The interest rate for subsidized loans with first disbursement dates between 07/01/12 and 06/30/13 is a fixed 6.8% APR. You will not be charged any interest (nor will interest accrue) while you are enrolled at least half-time or during authorized periods of deferment. A deferment is a period of time when you are not required to make loan payments. The federal government “subsidizes” the interest during these periods. Repayment generally begins when the student is no longer enrolled in college on at least a half-time basis.

If you are requesting a loan for a prior semester, you must be currently enrolled, and in the prior semester you must have successfully completed a minimum of six credit hours with an earned grade of “A, B, C, D, or S”. No loan proceeds can be accessed or applied to a student’s account later than 180 days after the close of a semester or when a loan record was not originated prior to the student ceasing to be enrolled.

Just prior to completion of studies, students must complete an Exit Interview.

William D. Ford Unsubsidized Federal Direct Student Loan (ULOAN)

Federal Direct Loan recipients must be enrolled and attending at least 6 credit hours during a semester in order to be eligible to borrow loan funds.

An unsubsidized loan is not awarded on the basis of financial need. However, to apply, students need to complete the Free Application for Federal Student Aid (FAFSA) and have the results released to HFCC.

The interest rate for unsubsidized loans with first disbursement dates between 07/01/12 and 06/30/13 is a fixed 6.8% APR. You will be charged interest on the loan from the time the loan is disbursed until it’s paid in full. If you allow the interest to accrue (accumulate) while you’re in school or during other periods of nonpayment, it will be capitalized – that is, the interest will be added to the principal amount of your loan, and additional interest will be based on that higher amount.

First-year students (those who have completed less than 31 credit hours) may receive up to $3,500 per year through subsidized and unsubsidized loans combined. They may receive up to $4,500 per year after they complete 31 credit hours. In addition, dependent students may apply for an additional $2,000 and independent students for an additional $6,000 in unsubsidized loan funds per school year. All unsubsidized loan amounts are restricted to no more than the student’s cost of attendance, less the amount of other financial aid the student is expected to receive.

In virtually all other respects, the unsubsidized loan program functions like the subsidized program discussed in the prior section of this publication.

Federal Parent Loan for Undergraduate Students (PLUS)

PLUS (Parent Loan for Undergraduate Students) borrowers are parents of dependent students. This loan has a fixed interest rate, currently 7.9%, which is adjusted each year. Parents must begin making payments 60 days after the loan has been disbursed.

Parents may borrow up to the cost of attendance less the amount of financial aid which the student is expected to receive.

Students do not have to have financial need in order for their parents to qualify for this loan.

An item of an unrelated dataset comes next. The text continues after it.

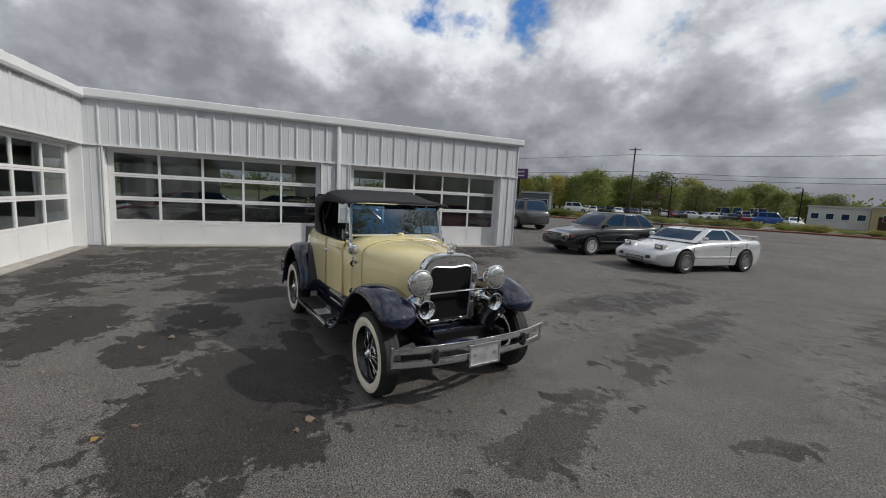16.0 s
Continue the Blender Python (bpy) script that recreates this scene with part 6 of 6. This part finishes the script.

Students are required to complete the Free Application for Federal Student Aid (FAFSA) and the parent(s) must complete a PLUS Loan Request Form and Consent to Obtain Credit (which can be obtained from the HFCC Office of Financial Aid).

Alternative Loans

Henry Ford Community College does not encourage students to borrow more than what is absolutely necessary during an academic year. On a regular basis, students should be monitoring their total indebtedness and how that translates to a monthly payment once repayment begins.

If you are thinking about attending college, think Federal Aid First!!! Federal loans usually offer borrowers lower interest rates and have more flexible repayment options than loans from banks or other private sources.

However, there are times when the Federal Direct Loan Program requirements and annual/aggregate limits do not allow students to borrow enough funding to meet the “cost of attendance.” In these instances, students may want to consider alternative loans as an option to meet their needs.

Alternative loans are offered by banks or other lending institutions to assist students and/or parents in bridging the gap between college costs and traditional funding sources. The terms and conditions of these loans can vary depending on specific lender guidelines. We strongly recommend that students research alternative loan programs carefully before beginning the application process to ensure that they understand the eligibility requirements, interest rates, loan fees, grace/repayment periods and terms, as well as any borrower benefits. Students may research alternative loan opportunities online by performing a general search via their web browser.